== DATASET CONTENT ==

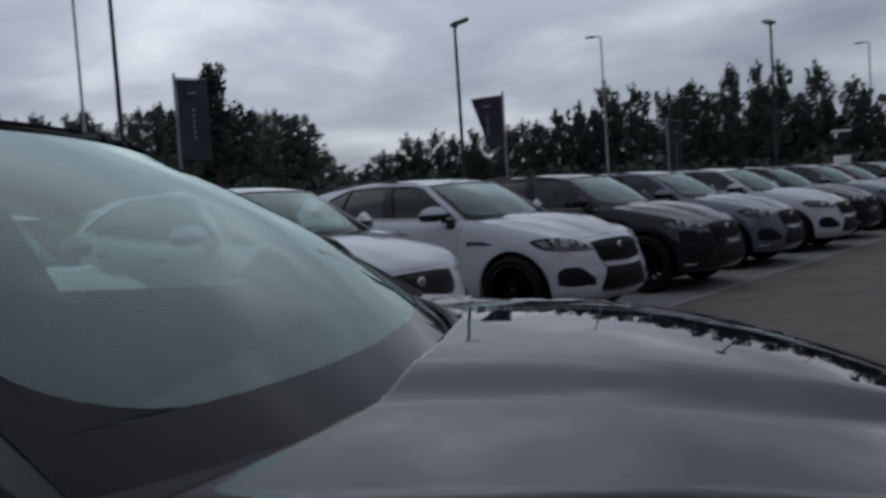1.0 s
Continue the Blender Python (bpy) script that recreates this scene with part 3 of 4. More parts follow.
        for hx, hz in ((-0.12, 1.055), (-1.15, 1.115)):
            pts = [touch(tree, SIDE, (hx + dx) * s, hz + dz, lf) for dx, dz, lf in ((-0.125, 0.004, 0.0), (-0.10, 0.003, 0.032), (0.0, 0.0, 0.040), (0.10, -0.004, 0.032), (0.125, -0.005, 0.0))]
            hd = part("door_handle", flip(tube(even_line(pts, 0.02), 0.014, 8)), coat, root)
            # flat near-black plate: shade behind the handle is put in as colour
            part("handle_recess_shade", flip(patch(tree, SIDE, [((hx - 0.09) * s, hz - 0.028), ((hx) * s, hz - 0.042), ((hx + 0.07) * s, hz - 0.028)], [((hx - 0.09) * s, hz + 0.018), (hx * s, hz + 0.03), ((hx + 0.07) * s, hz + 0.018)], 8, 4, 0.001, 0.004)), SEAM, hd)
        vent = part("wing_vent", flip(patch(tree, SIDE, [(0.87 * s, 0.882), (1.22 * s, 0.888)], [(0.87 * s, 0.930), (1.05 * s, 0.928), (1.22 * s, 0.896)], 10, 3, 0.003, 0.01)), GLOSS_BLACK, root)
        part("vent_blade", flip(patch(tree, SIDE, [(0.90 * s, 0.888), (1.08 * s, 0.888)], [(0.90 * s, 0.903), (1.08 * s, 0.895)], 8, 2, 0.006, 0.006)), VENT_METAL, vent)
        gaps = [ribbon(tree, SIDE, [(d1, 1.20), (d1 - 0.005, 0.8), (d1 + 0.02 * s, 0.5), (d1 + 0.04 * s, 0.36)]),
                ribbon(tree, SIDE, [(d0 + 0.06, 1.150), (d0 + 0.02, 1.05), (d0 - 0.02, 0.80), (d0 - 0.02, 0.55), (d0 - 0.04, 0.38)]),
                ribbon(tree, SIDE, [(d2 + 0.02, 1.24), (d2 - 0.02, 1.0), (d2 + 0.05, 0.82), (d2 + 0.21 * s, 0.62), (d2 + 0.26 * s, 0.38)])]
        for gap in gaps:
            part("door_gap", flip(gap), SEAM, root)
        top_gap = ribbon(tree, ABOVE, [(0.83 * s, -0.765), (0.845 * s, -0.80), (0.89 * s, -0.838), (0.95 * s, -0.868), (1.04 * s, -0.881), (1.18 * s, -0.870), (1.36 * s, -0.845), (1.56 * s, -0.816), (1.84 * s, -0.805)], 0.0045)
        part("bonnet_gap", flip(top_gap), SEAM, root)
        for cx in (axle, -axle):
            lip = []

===

* WHAT IS REQUIRED
Transcribe the whole listing, character for character, but not its images.

* TASK RESULT
1.0 s
Continue the Blender Python (bpy) script that recreates this scene with part 3 of 4. More parts follow.
        for hx, hz in ((-0.12, 1.055), (-1.15, 1.115)):
            pts = [touch(tree, SIDE, (hx + dx) * s, hz + dz, lf) for dx, dz, lf in ((-0.125, 0.004, 0.0), (-0.10, 0.003, 0.032), (0.0, 0.0, 0.040), (0.10, -0.004, 0.032), (0.125, -0.005, 0.0))]
            hd = part("door_handle", flip(tube(even_line(pts, 0.02), 0.014, 8)), coat, root)
            # flat near-black plate: shade behind the handle is put in as colour
            part("handle_recess_shade", flip(patch(tree, SIDE, [((hx - 0.09) * s, hz - 0.028), ((hx) * s, hz - 0.042), ((hx + 0.07) * s, hz - 0.028)], [((hx - 0.09) * s, hz + 0.018), (hx * s, hz + 0.03), ((hx + 0.07) * s, hz + 0.018)], 8, 4, 0.001, 0.004)), SEAM, hd)
        vent = part("wing_vent", flip(patch(tree, SIDE, [(0.87 * s, 0.882), (1.22 * s, 0.888)], [(0.87 * s, 0.930), (1.05 * s, 0.928), (1.22 * s, 0.896)], 10, 3, 0.003, 0.01)), GLOSS_BLACK, root)
        part("vent_blade", flip(patch(tree, SIDE, [(0.90 * s, 0.888), (1.08 * s, 0.888)], [(0.90 * s, 0.903), (1.08 * s, 0.895)], 8, 2, 0.006, 0.006)), VENT_METAL, vent)
        gaps = [ribbon(tree, SIDE, [(d1, 1.20), (d1 - 0.005, 0.8), (d1 + 0.02 * s, 0.5), (d1 + 0.04 * s, 0.36)]),
                ribbon(tree, SIDE, [(d0 + 0.06, 1.150), (d0 + 0.02, 1.05), (d0 - 0.02, 0.80), (d0 - 0.02, 0.55), (d0 - 0.04, 0.38)]),
                ribbon(tree, SIDE, [(d2 + 0.02, 1.24), (d2 - 0.02, 1.0), (d2 + 0.05, 0.82), (d2 + 0.21 * s, 0.62), (d2 + 0.26 * s, 0.38)])]
        for gap in gaps:
            part("door_gap", flip(gap), SEAM, root)
        top_gap = ribbon(tree, ABOVE, [(0.83 * s, -0.765), (0.845 * s, -0.80), (0.89 * s, -0.838), (0.95 * s, -0.868), (1.04 * s, -0.881), (1.18 * s, -0.870), (1.36 * s, -0.845), (1.56 * s, -0.816), (1.84 * s, -0.805)], 0.0045)
        part("bonnet_gap", flip(top_gap), SEAM, root)
        for cx in (axle, -axle):
            lip = []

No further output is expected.